Exercise task:
The data below should be restated word for word, with every picture omitted.
::::
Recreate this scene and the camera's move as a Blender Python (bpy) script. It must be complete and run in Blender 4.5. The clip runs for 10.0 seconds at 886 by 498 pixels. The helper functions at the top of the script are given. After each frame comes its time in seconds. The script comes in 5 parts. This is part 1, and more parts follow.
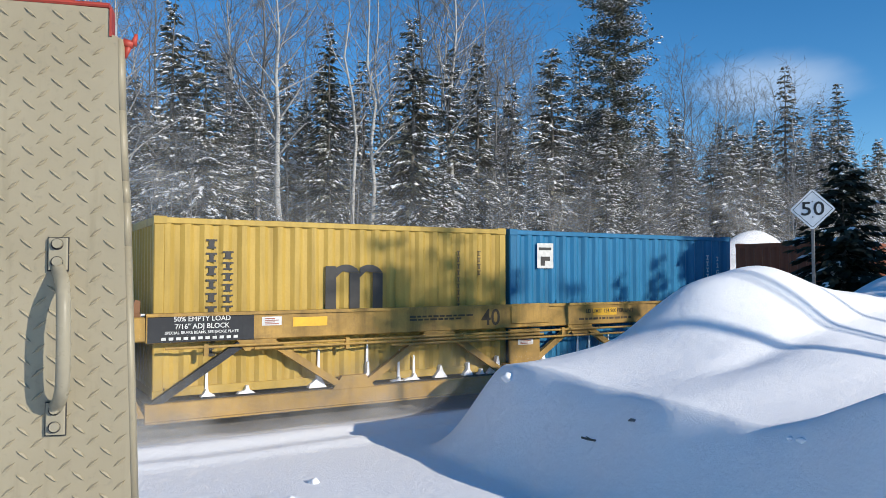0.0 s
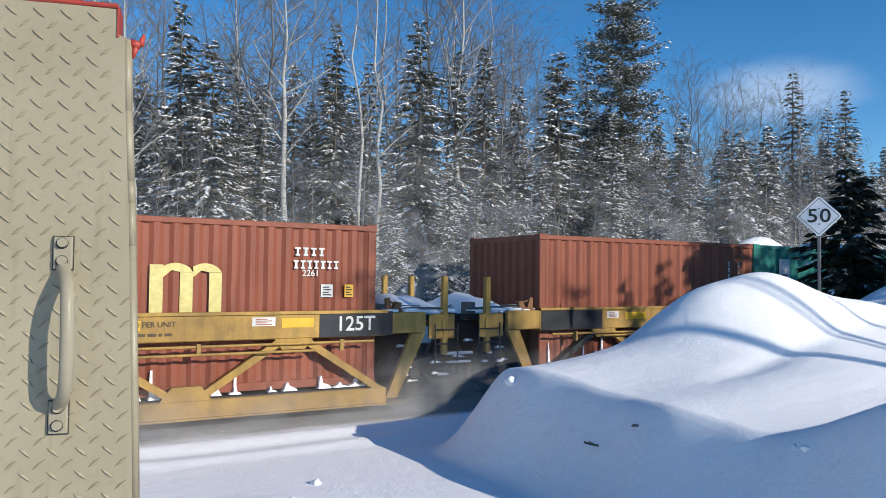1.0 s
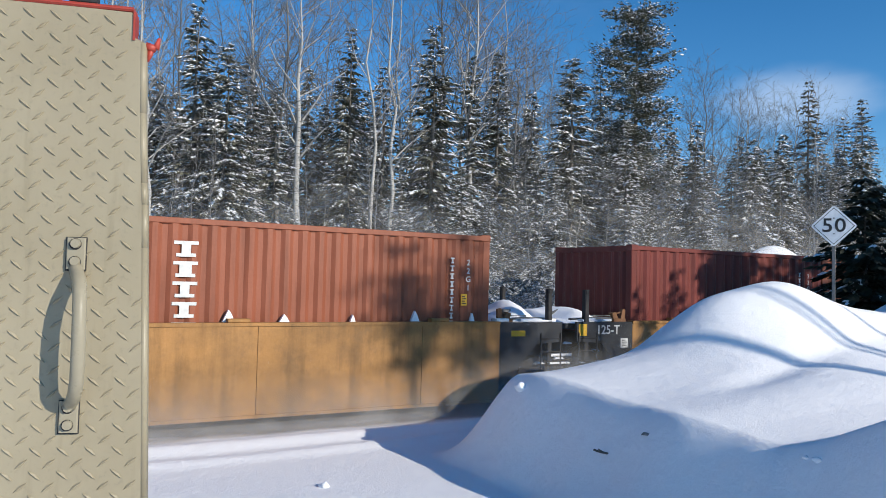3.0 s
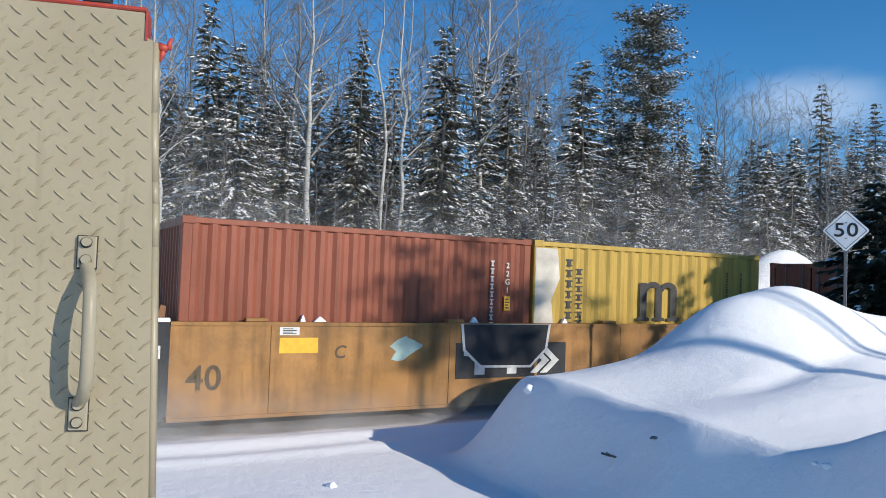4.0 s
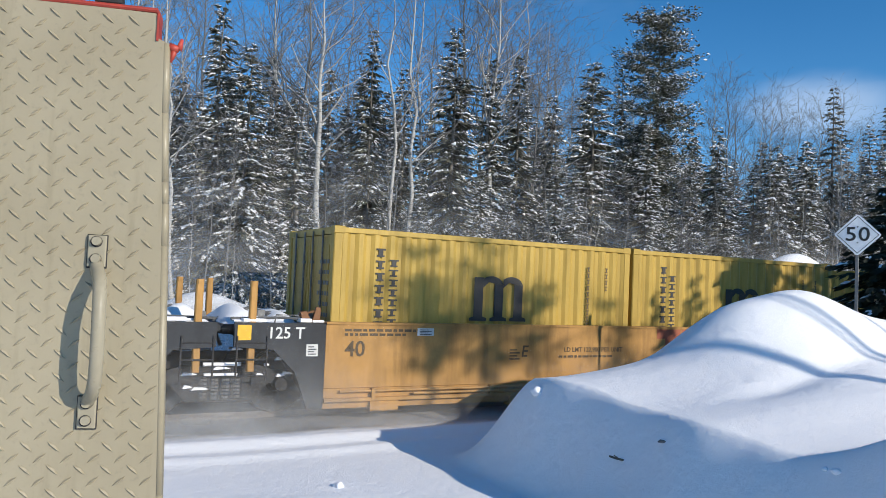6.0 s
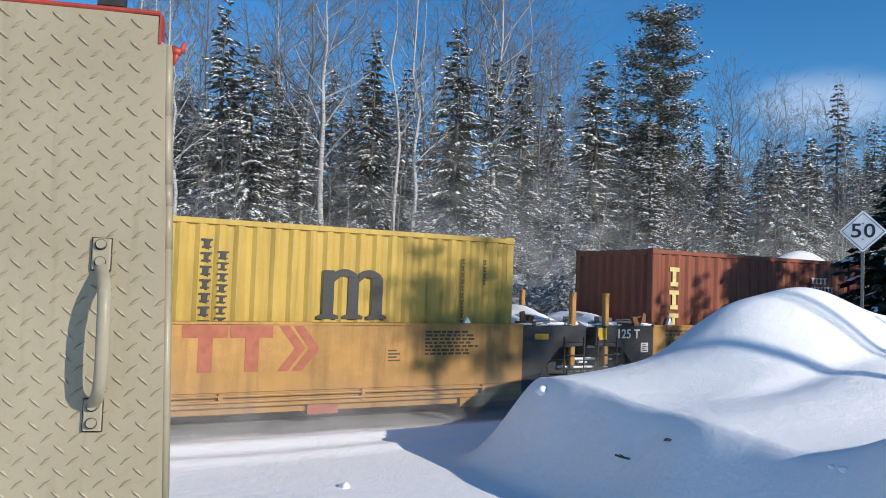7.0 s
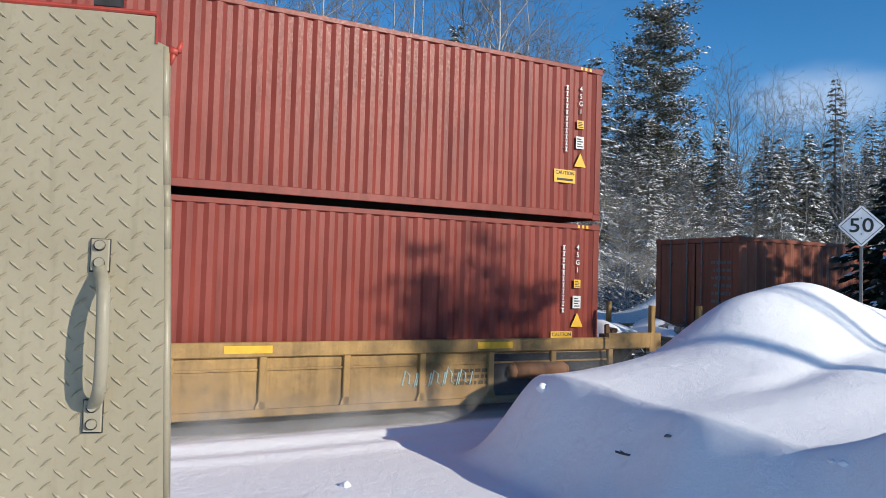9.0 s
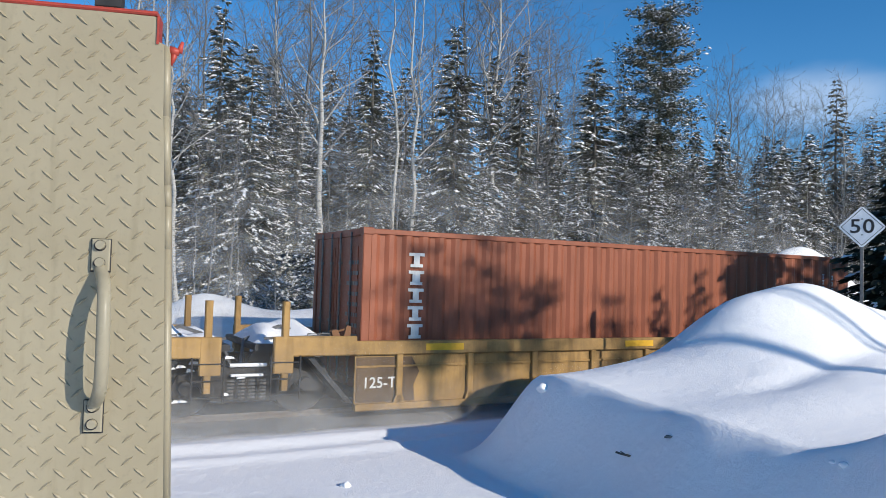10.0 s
::::
Task output:
Recreate this scene and the camera's move as a Blender Python (bpy) script. It must be complete and run in Blender 4.5. The clip runs for 10.0 seconds at 886 by 498 pixels. The helper functions at the top of the script are given. After each frame comes its time in seconds. The script comes in 5 parts. This is part 1, and more parts follow.
0.0 s
1.0 s
3.0 s
4.0 s
6.0 s
7.0 s
9.0 s
10.0 s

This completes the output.